▶ OBJECTIVE
Would you transcribe the whole listing exactly, minus its pictures?

▶ DATA
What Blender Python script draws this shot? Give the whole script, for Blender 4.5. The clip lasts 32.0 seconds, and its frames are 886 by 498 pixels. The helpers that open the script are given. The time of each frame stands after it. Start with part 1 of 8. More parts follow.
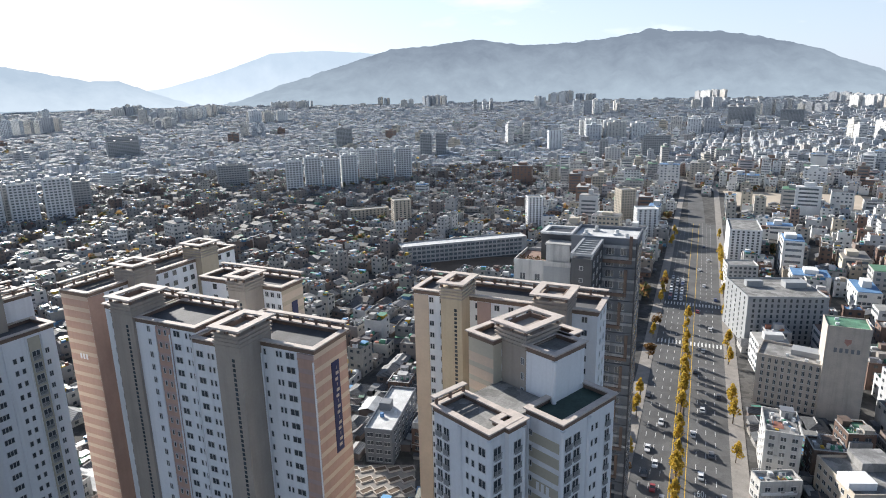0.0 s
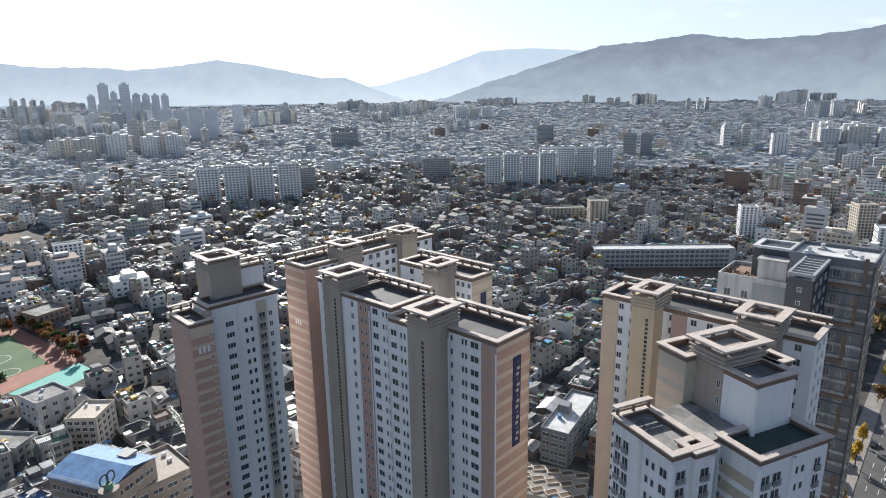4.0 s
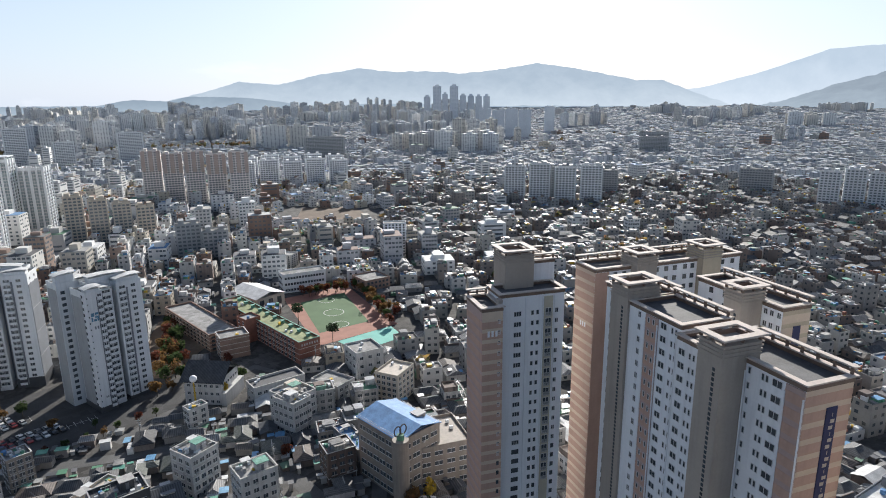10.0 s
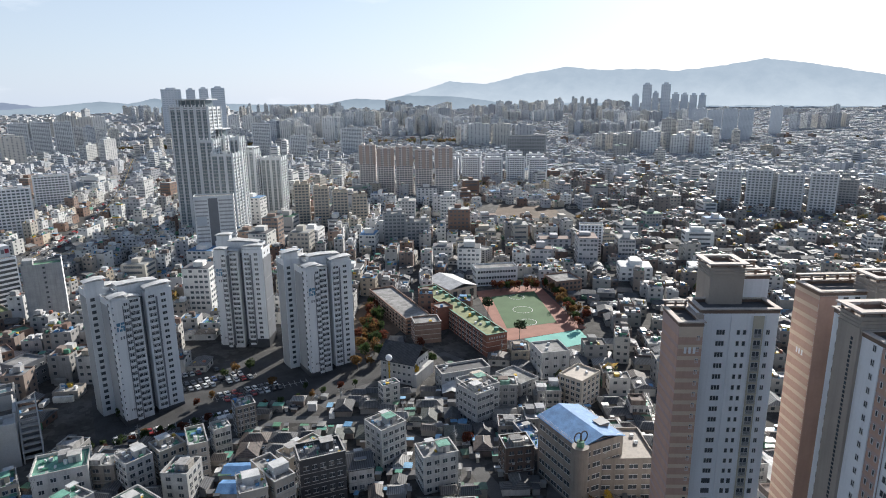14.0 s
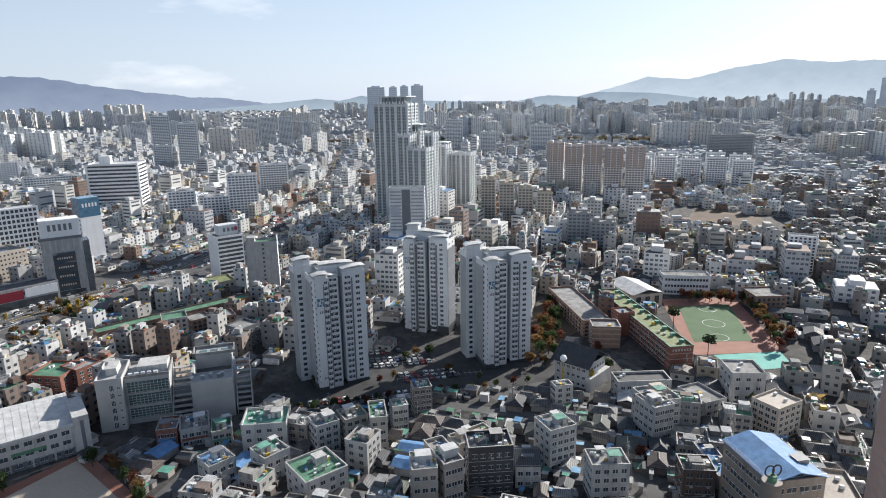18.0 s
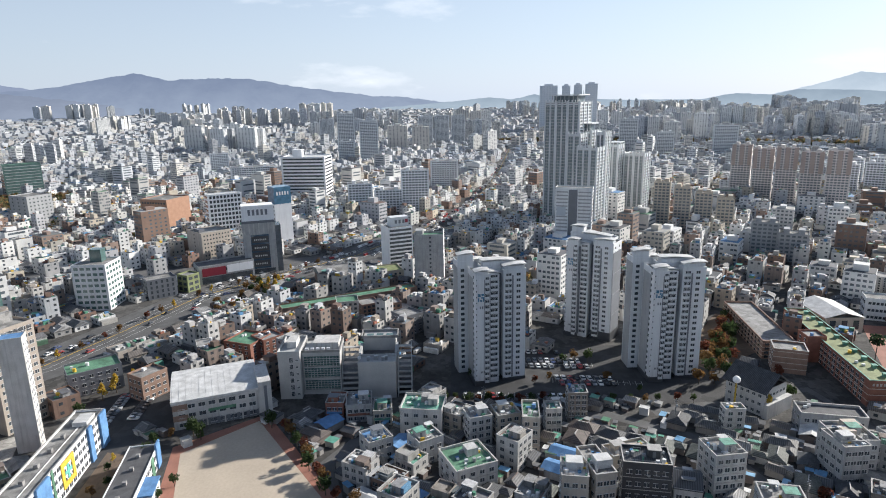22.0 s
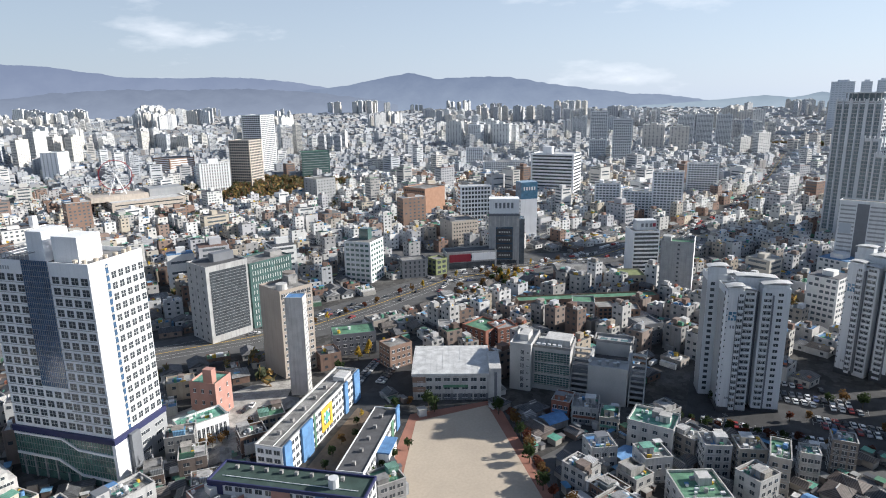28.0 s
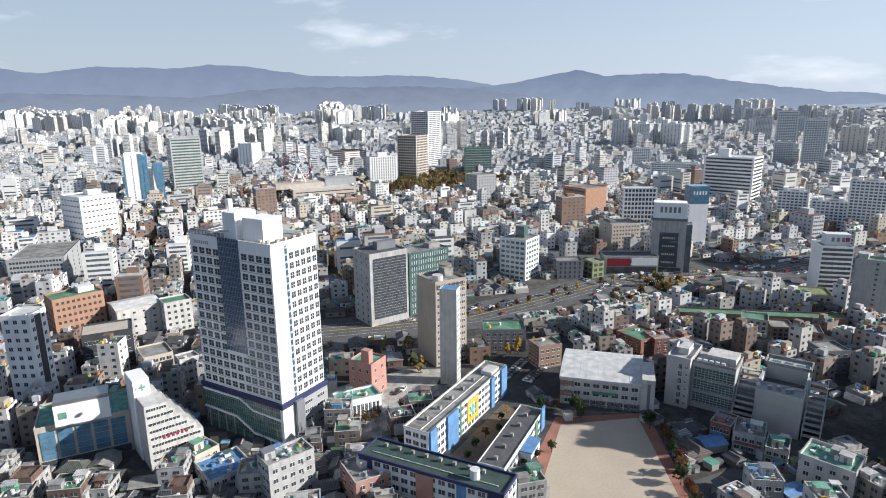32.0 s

▶ COMPLETED EXERCISE
What Blender Python script draws this shot? Give the whole script, for Blender 4.5. The clip lasts 32.0 seconds, and its frames are 886 by 498 pixels. The helpers that open the script are given. The time of each frame stands after it. Start with part 1 of 8. More parts follow.
0.0 s
4.0 s
10.0 s
14.0 s
18.0 s
22.0 s
28.0 s
32.0 s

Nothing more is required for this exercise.